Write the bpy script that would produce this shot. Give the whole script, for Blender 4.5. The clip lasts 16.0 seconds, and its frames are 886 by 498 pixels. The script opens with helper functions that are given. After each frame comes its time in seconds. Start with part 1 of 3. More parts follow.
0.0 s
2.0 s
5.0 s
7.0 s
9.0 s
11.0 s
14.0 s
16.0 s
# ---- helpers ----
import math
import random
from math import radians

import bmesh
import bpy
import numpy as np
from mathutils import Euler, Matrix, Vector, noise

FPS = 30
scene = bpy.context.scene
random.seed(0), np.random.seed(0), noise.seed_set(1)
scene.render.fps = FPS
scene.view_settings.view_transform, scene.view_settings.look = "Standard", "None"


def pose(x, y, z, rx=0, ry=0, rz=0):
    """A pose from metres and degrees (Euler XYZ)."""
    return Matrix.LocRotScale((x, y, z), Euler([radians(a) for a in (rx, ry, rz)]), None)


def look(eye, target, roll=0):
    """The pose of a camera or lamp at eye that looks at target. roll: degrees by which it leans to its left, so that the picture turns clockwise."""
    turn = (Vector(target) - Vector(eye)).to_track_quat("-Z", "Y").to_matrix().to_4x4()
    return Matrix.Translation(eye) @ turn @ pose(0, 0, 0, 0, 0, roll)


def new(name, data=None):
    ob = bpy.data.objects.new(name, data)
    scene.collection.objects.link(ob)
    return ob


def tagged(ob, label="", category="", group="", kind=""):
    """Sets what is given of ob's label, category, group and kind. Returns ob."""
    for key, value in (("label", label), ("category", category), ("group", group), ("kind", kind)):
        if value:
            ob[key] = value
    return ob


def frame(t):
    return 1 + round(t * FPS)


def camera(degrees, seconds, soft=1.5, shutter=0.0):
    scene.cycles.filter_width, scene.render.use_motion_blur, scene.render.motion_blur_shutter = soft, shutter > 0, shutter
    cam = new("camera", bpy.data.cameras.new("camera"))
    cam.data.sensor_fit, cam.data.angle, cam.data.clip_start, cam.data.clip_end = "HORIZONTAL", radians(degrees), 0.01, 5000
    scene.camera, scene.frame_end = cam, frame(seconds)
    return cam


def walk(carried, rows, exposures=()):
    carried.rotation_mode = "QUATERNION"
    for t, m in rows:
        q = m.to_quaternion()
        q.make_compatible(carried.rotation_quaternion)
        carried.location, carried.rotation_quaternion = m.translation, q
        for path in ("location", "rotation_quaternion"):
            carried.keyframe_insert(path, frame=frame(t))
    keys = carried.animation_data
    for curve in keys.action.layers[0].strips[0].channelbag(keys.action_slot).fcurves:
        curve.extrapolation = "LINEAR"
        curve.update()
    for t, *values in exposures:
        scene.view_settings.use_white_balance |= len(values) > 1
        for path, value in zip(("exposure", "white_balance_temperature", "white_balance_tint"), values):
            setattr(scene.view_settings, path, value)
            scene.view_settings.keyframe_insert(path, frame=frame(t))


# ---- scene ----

-------

Task goal: Nothing beyond the required lines should be retyped: start with the line that contains "import numpy as np" and finish with the line that contains "keys = carried.animation_data".

Task result:
import numpy as np
from mathutils import Euler, Matrix, Vector, noise

FPS = 30
scene = bpy.context.scene
random.seed(0), np.random.seed(0), noise.seed_set(1)
scene.render.fps = FPS
scene.view_settings.view_transform, scene.view_settings.look = "Standard", "None"


def pose(x, y, z, rx=0, ry=0, rz=0):
    """A pose from metres and degrees (Euler XYZ)."""
    return Matrix.LocRotScale((x, y, z), Euler([radians(a) for a in (rx, ry, rz)]), None)


def look(eye, target, roll=0):
    """The pose of a camera or lamp at eye that looks at target. roll: degrees by which it leans to its left, so that the picture turns clockwise."""
    turn = (Vector(target) - Vector(eye)).to_track_quat("-Z", "Y").to_matrix().to_4x4()
    return Matrix.Translation(eye) @ turn @ pose(0, 0, 0, 0, 0, roll)


def new(name, data=None):
    ob = bpy.data.objects.new(name, data)
    scene.collection.objects.link(ob)
    return ob


def tagged(ob, label="", category="", group="", kind=""):
    """Sets what is given of ob's label, category, group and kind. Returns ob."""
    for key, value in (("label", label), ("category", category), ("group", group), ("kind", kind)):
        if value:
            ob[key] = value
    return ob


def frame(t):
    return 1 + round(t * FPS)


def camera(degrees, seconds, soft=1.5, shutter=0.0):
    scene.cycles.filter_width, scene.render.use_motion_blur, scene.render.motion_blur_shutter = soft, shutter > 0, shutter
    cam = new("camera", bpy.data.cameras.new("camera"))
    cam.data.sensor_fit, cam.data.angle, cam.data.clip_start, cam.data.clip_end = "HORIZONTAL", radians(degrees), 0.01, 5000
    scene.camera, scene.frame_end = cam, frame(seconds)
    return cam


def walk(carried, rows, exposures=()):
    carried.rotation_mode = "QUATERNION"
    for t, m in rows:
        q = m.to_quaternion()
        q.make_compatible(carried.rotation_quaternion)
        carried.location, carried.rotation_quaternion = m.translation, q
        for path in ("location", "rotation_quaternion"):
            carried.keyframe_insert(path, frame=frame(t))
    keys = carried.animation_data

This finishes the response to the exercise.